The ADF was formed in the mid-1990s in the Rwenzori mountains in western Uganda, close to the DR Congo border.
Part of the ADF is now based in DR Congo after Ugandan government forces attacked their bases two years ago.
It has been relatively quiet in recent years, and it was not immediately clear what sparked the ADF attack on Kamango.
Ninsiima Rwemijuma, a Ugandan army spokesman in Bundibugyo, said that the DR Congo’s army had recaptured Kamango.
“The Congolese army is in control...but the ADF rebels who attacked them are now hiding.
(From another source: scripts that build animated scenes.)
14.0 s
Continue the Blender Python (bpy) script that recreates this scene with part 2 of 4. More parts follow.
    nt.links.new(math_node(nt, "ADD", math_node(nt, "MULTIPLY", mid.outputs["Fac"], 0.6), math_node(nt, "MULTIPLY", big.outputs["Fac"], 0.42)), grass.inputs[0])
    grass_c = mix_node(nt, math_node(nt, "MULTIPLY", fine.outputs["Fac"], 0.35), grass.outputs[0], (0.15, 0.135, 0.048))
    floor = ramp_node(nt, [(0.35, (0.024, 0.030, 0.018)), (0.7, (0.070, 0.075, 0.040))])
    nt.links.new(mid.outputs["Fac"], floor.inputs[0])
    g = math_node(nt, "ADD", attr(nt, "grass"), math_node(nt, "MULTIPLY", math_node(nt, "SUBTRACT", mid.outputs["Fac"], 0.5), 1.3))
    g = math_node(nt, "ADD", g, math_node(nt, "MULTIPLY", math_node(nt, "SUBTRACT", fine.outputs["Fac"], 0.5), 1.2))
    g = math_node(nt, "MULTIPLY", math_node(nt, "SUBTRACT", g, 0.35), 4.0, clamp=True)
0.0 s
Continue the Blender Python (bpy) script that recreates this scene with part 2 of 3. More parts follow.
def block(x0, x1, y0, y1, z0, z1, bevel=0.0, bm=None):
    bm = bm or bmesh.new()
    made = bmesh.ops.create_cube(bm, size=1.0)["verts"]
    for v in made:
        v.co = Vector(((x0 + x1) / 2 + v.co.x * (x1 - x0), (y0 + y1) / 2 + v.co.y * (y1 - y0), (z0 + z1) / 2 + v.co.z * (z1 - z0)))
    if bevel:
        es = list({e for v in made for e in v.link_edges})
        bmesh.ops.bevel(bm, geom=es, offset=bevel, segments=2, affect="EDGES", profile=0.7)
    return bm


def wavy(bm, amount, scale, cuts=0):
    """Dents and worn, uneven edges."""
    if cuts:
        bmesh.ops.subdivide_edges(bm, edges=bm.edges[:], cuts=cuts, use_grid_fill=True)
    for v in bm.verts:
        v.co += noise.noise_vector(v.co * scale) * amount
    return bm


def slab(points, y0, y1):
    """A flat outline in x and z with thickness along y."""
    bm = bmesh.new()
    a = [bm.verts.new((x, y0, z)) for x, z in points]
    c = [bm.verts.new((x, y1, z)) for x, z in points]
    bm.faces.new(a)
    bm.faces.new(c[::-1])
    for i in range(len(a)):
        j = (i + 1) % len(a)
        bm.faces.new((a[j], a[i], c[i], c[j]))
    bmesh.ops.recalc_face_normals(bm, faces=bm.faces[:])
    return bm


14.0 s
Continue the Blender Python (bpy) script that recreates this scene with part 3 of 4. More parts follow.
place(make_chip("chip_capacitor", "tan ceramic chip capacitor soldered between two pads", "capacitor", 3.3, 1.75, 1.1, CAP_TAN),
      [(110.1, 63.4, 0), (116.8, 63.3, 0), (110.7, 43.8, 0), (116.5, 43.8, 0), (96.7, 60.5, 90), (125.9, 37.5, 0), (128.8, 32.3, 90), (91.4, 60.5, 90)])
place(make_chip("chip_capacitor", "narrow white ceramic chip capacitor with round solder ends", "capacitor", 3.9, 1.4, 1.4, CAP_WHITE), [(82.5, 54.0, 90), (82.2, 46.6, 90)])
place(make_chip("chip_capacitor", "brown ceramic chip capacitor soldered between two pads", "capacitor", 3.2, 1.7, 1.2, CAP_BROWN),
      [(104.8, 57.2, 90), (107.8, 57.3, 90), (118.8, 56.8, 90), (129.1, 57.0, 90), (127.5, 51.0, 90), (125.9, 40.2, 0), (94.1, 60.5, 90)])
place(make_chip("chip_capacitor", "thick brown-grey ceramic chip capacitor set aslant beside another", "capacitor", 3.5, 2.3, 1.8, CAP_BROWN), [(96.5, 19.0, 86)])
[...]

They don’t know where they are,” Rwemijuma told AFP.
In Bundibugyo, refugees carried their belongings piled on their heads, including rolled-up mattresses, cooking pots and chickens.
Some refugees complained that while they had seen food delivered by the UN World Food Programme, they had not yet received any.
“We have nothing to eat, because when we ran from the rebels we could only grab what we had around us and could carry,” said Teresa Zaki, who fled from Kamango on Thursday.
“We want to go back home... If it seems safe enough, then we will stay. But if there are still problems we can then come back to Uganda and the camp.”
Uganda Red Cross, which is helping coordinate aid efforts on the ground, has appealed for funds to support the vast influx of refugees.
UN agencies have begun delivering kits to start digging latrines, as well as a tanker to deliver clean water.
Ringuette said that WFP had delivered 54 tons of food on Saturday — enough to feed 20,000 people for five days — and that more aid was due today.